2014-03-23

This is a post about META

On Saturday afternoon I went to META. I walked to the Bourroghes (Queen and Bathurst) from my house, and trust me that's a distance. Also I had a giant blister on my foot, so owie.

The show was on the sixth floor of the building. The elevator was terrifying.

It's a high-ceilinged open space with ART in it. ART EVERYWHERE. I don't know how many pieces were there, but it was a number. Most disappointingly, the first piece at the entrance (cars that make music or whatever) weren't doing anything. I went left.

There was the immersive WTF thing, but someone was in that. And there was the music playing thing, but strangers were using it. So I looked at the earthquake ready/lie detecty machine that was drawing pictures. Cool. And then I listened to the voices in the corner. It reminds me of Janet Cardiff's piece The 40 Part Motet, but with people talking about their experience with mental illness instead of signing a beautiful motet.

Next I went right. I looked at the rain room thing. I wondered if I should step into it, but there were mirrors on the floor so I just looked. It's a very visually interesting piece. The mirrors on the floor and ceiling make the rain on the wall look like it's going down into the floor forever. And the sound of rain is very calming. Also calming - the womb room. I think I stayed in there for a while because it's quiet and dark and I like that kind of thing.

Then I went into the back section. There was a hanging sculpture with rear projection mapping. A dress I didn't realize was moving until I read the thing on the wall. A bike and mirror that I didn't realize were part of the same piece. A thing trying to solve a marble maze except there was no end point and it just looked really sad. Kathleen was there? And the thing at the end that I didn't realize what it was supposed to do. There was a bridge I was afraid to step on, but I did and the touch screen seemed really unresponsive. And then I went back to the front room.
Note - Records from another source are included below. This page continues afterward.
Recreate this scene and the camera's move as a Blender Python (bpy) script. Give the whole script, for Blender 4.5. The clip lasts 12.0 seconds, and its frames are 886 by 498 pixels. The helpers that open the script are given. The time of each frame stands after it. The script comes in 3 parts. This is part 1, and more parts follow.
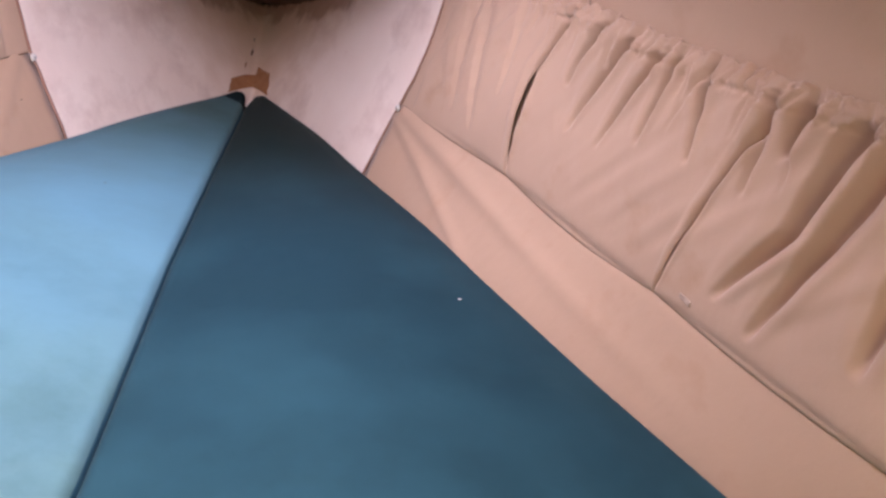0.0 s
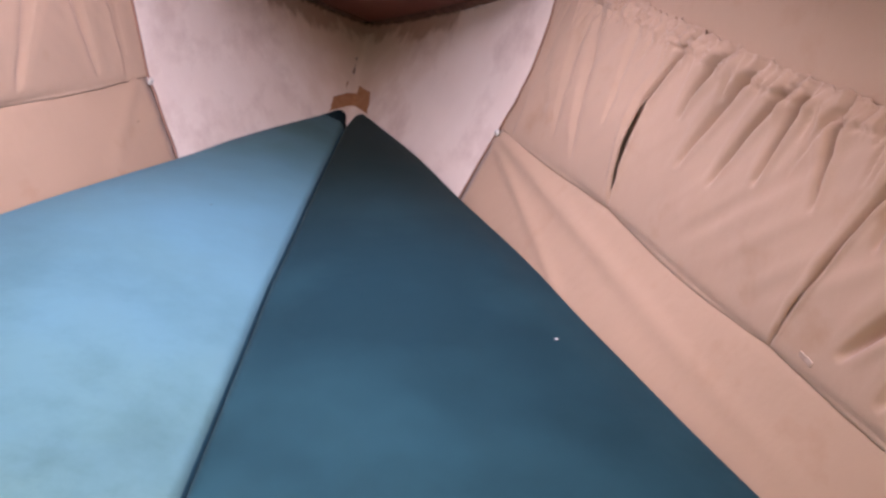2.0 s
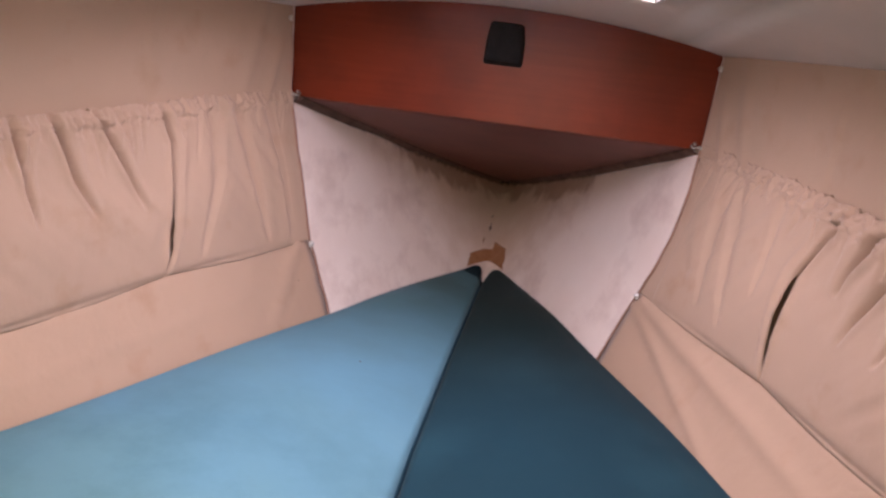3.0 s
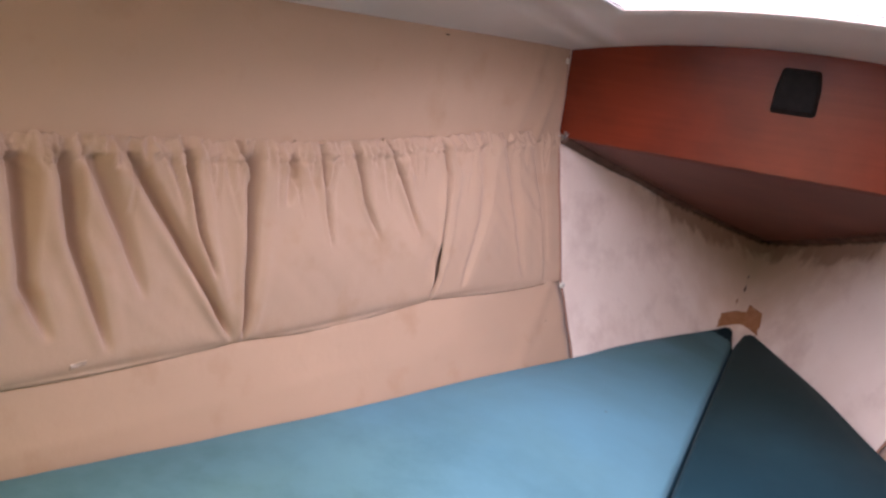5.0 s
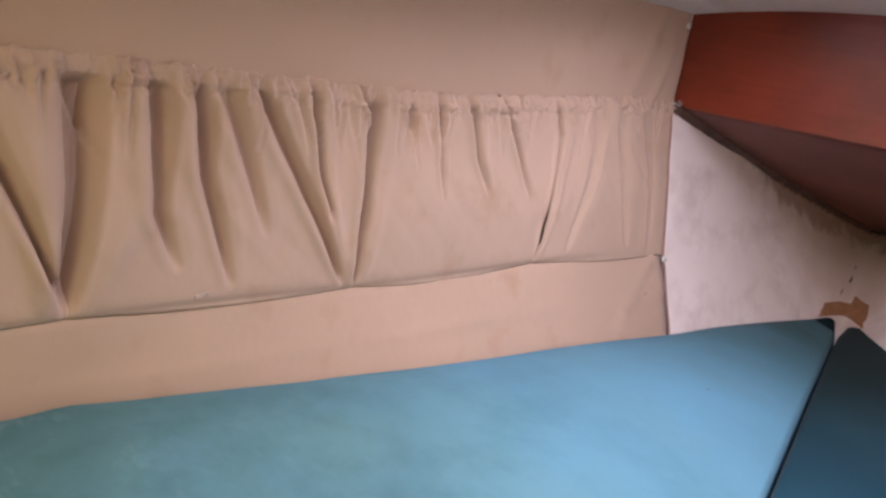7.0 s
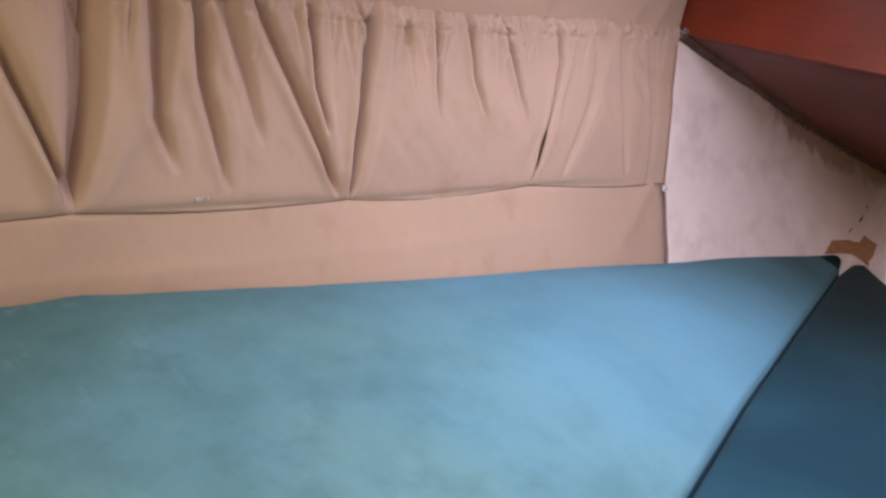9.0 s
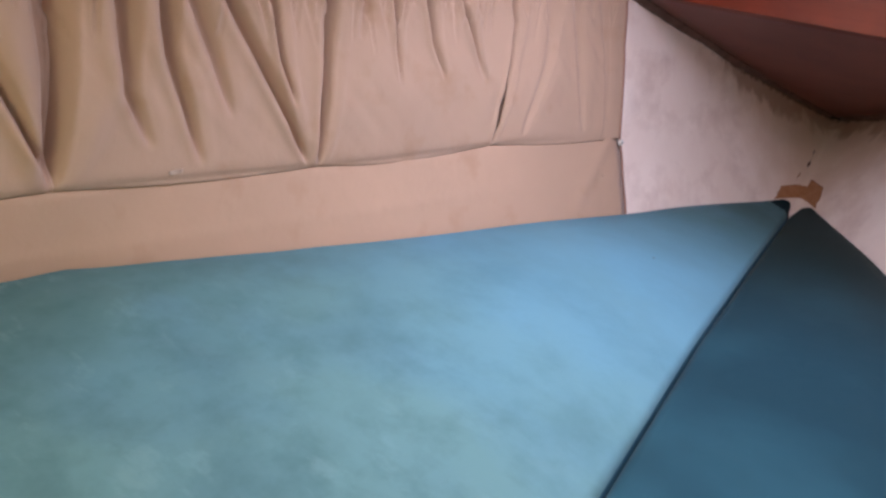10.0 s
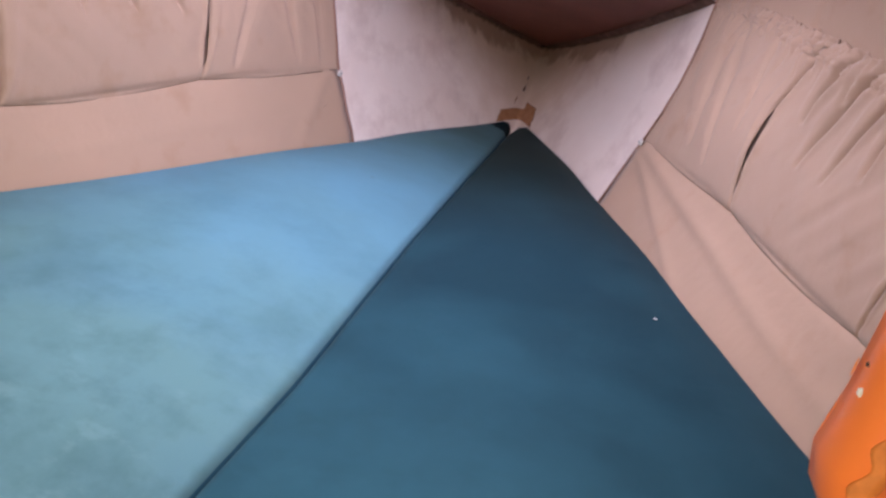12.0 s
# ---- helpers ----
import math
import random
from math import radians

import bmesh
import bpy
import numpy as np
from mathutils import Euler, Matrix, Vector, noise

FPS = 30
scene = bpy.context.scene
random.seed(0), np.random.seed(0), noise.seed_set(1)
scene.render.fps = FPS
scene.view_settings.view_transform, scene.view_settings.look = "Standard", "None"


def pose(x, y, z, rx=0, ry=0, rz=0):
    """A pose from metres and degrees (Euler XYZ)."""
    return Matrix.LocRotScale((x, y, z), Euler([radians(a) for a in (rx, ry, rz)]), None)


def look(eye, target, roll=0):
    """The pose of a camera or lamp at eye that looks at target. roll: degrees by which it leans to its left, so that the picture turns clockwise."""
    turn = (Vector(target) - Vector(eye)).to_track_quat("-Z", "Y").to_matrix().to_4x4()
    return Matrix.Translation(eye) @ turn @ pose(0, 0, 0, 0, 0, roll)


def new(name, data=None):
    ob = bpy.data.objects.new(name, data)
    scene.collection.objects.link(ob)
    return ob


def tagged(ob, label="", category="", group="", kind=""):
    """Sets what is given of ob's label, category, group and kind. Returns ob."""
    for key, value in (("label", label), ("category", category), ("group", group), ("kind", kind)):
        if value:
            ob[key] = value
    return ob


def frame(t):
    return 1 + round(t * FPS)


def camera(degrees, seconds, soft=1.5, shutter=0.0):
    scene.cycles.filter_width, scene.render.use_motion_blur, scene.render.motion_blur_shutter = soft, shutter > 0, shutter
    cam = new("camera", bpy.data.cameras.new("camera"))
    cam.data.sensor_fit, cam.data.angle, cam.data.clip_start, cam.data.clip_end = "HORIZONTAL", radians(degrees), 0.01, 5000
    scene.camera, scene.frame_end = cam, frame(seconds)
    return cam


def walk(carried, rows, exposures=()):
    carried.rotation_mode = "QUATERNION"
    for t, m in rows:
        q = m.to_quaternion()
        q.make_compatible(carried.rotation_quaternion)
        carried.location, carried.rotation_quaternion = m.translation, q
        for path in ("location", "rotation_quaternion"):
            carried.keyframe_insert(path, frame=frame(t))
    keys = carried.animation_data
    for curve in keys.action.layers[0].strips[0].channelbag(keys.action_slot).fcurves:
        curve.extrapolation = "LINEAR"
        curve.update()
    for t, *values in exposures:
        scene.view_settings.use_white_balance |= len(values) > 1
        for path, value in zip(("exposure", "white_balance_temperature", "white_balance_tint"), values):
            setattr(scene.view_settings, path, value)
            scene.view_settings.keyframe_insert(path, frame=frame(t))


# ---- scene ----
cam = camera(62.9, 12.0, soft=2.6)
PATH = [
    (0, (0.154, -0.09, 0.909), (0.543, 1.698, 0.101), 10.7),
    (0.5, (0.162, -0.084, 0.902), (0.617, 1.677, 0.072), 10.8),
    (1, (0.16, -0.073, 0.906), (0.634, 1.672, 0.052), 10.9),
    (1.5, (0.15, -0.062, 0.917), (0.46, 1.714, 0.052), 10.2),
    (2, (0.145, -0.056, 0.929), (0.287, 1.759, 0.101), 9.5),
    (2.5, (0.132, -0.064, 0.955), (0.082, 1.81, 0.259), 7.8),
    (3, (0.109, -0.076, 0.971), (-0.133, 1.841, 0.454), 7.0),
    (3.5, (0.09, -0.085, 0.966), (-0.378, 1.81, 0.534), 6.7),
    (5.5, (0.036, -0.088, 0.944), (-0.825, 1.647, 0.445), 9.2),
    (6, (0.017, -0.093, 0.929), (-0.872, 1.622, 0.412), 10.1),
    (6.5, (-0.01, -0.105, 0.918), (-0.981, 1.557, 0.374), 10.5),
    (8.5, (0.069, -0.113, 0.903), (-0.878, 1.532, 0.275), 10.8),
    (9, (0.07, -0.119, 0.886), (-0.918, 1.473, 0.188), 11.2),
    (9.5, (0.071, -0.142, 0.893), (-0.896, 1.44, 0.143), 11.0),
    (10, (0.095, -0.158, 0.9), (-0.788, 1.459, 0.121), 9.7),
    (10.5, (0.116, -0.17, 0.915), (-0.684, 1.476, 0.108), 10.5),
    (11, (0.146, -0.184, 0.911), (-0.54, 1.51, 0.1), 9.9),
    (11.5, (0.185, -0.189, 0.903), (-0.348, 1.56, 0.092), 10.0),
    (12, (0.236, -0.183, 0.896), (-0.109, 1.617, 0.096), 10.5),
]
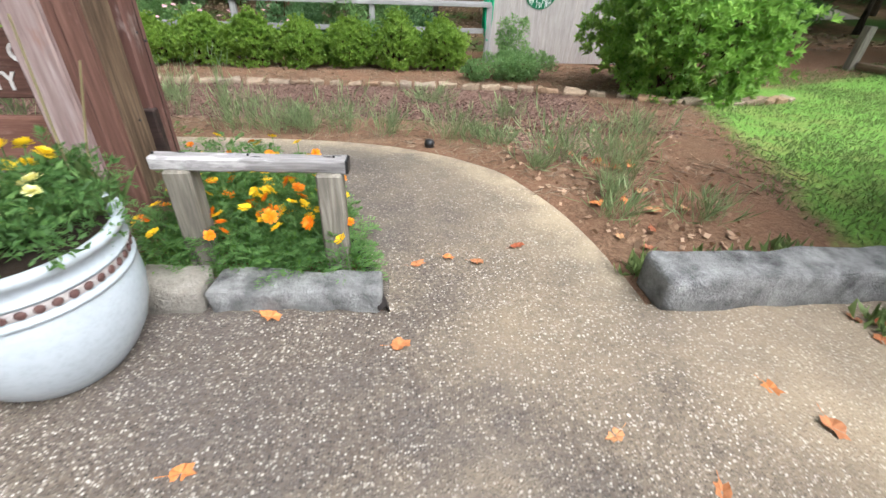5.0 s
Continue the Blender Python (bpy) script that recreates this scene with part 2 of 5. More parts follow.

The WTF video installation thing was free, so I stepped inside. It was... disagreeable. I felt probably how Republicans feel when they watch Michael Moore documentaries. The medium was appropriate to get the message across, but I feel like the message is fundamentally conservative. Technology changes the way we interact with the world, and that's perfectly acceptable to me. It's ironic that new media was used to promote an anti-technology view.

While I was back, I also took the personality test thing. It reminds me of one of those online quizzes you take to find out "which Game of Thrones character are you?" and it's probably based in some philosophy of personality I fundamentally disagree with. I guess some people like to know how INT-J they are because they need this information for something. I also don't understand the necessity of the video game layer. It's a multiple choice quiz. Those have existed for far longer than Unity has.

And then I walked home. And that was my experience of META 2014.